Tip 2. THE WINDOWPANE TEST IS GLUTEN ASSESSMENT. Step 11's stretch-to-translucent-film test is the universal bread-making doneness check. Properly developed gluten: stretches thin without tearing (indicates strong network). Under-developed: tears immediately (continue kneading). Over-developed (rare with hand kneading): gluten breaks down (start over with new dough). The 30-minute mixer kneading targets the proper development; the windowpane test confirms achievement. For another Italian bread variation worth comparing, see Italian Bread.

Tip 3. THE UPSIDE-DOWN COOLING IS NON-NEGOTIABLE. Step 17's traditional cooling technique is what saves Panettone from collapse. The high butter + sugar + egg content makes the hot dough exceptionally heavy; cooling upright (gravity pulls down) compresses the airy structure. Hanging upside-down lets gravity work AGAINST the collapse — the structure sets in its expanded state. Without this step: Panettone collapses 30-40% during cooling, ruined texture.
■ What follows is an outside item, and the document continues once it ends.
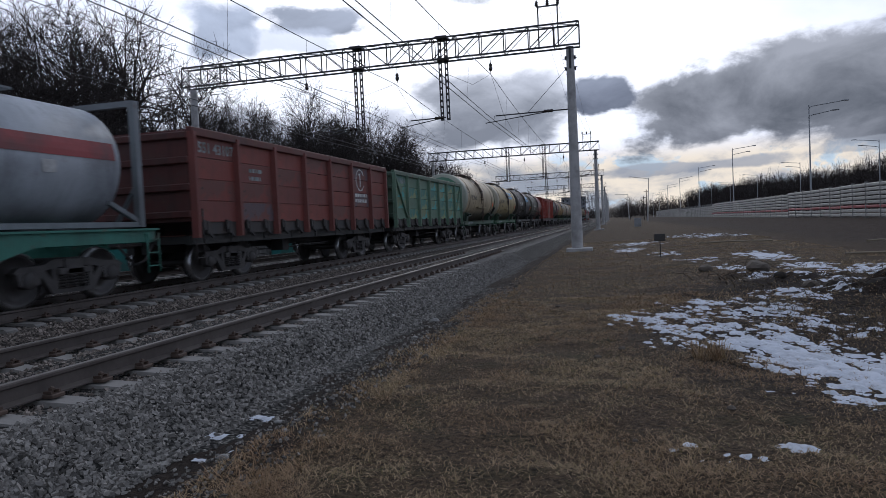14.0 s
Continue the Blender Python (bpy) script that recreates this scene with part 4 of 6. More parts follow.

Same technique applies to angel food cake (cooled inverted).

Tip 4. THE LONG FERMENTATION DEVELOPS FLAVOUR. The 2.5-3 hour first rise + 2 hour second rise + 8 hour total time isn't fussy preparation — it's flavour science. Long fermentation produces complex flavour compounds (esters, organic acids) that short-fermentation breads lack. The slightly tangy, deeply complex Panettone flavour comes from this extended yeast activity. Skipping or shortening rises produces flat-flavoured Panettone (still edible but lacks the magic). Patience is rewarded with restaurant-quality results. For another Italian-style baked dessert worth trying, try Italian Pie 12 Spoons.

Frequently Asked Questions

What's the cultural significance of Panettone?

Panettone originated in Milan, Italy, with documented references back to the 15th century. Originally a Christmas-only dessert (the Italian Catholic tradition), it spread across Italian-influenced regions worldwide. The Russian Orthodox tradition adopted Panettone for Easter celebration in the 20th century — the airy structure + dried fruits paralleled native kulich style. Modern usage: Christmas in Italy + Brazil + Argentina, Easter in Russia + Eastern Europe. Both holiday contexts use Panettone as celebration centerpiece. The traditional Italian "tall cylindrical with domed top" shape distinguishes Panettone from related sweet breads (Pandoro, German Stollen, Russian kulich).

Why is real Panettone so expensive?

Industrial-grade Panettone (mass-produced for supermarkets) costs about $10-30. Artisanal Panettone (small Italian producers, single-origin ingredients, traditional methods) costs $50-150+. The price difference reflects: ingredient quality (single-origin candied fruits, premium butter, specific Manitoba flour), production time (traditional method takes 36-72 hours total), labor (artisans rather than machines), packaging (handmade boxes). Homemade Panettone (this recipe) approximates artisanal quality at minimal cost. The 8-hour investment is repaid in dramatic flavor superiority over supermarket versions. Once you make homemade, supermarket Panettone tastes inadequate.

Can I skip the upside-down cooling?

You can, but you'll regret it. Without inverted cooling: the Panettone collapses 30-40% during cooling, producing dense compressed bread that lacks the signature airy texture. This isn't a stylistic choice — it's structural necessity. Improvising the hanging rig is essential: any wooden skewers + two parallel supports work. If you only have one Panettone: even balancing it upside-down on a tall narrow object (a tall bottle, etc.) works. Alternative: bake in slightly smaller moulds — less rise, less collapse risk. The hanging method is the proper traditional approach.

Can I add other dried fruits or chocolate?

Yes — modern Panettone variations are extensive. Best alternatives: replace candied fruit with chopped candied ginger (modern adaptation), add 50 g chopped dark chocolate (chocolate Panettone — popular variation), substitute raisins with dried cranberries (American adaptation), add chopped candied chestnuts (luxury Italian version). Replace 30 g flour with cocoa powder for full chocolate Panettone. Avoid: fresh fruits (release water during baking, ruin texture), large nut pieces (sink to bottom), milk chocolate (melts/separates wrong). Stick to dried fruits, candied fruits, and dark chocolate for variations that work.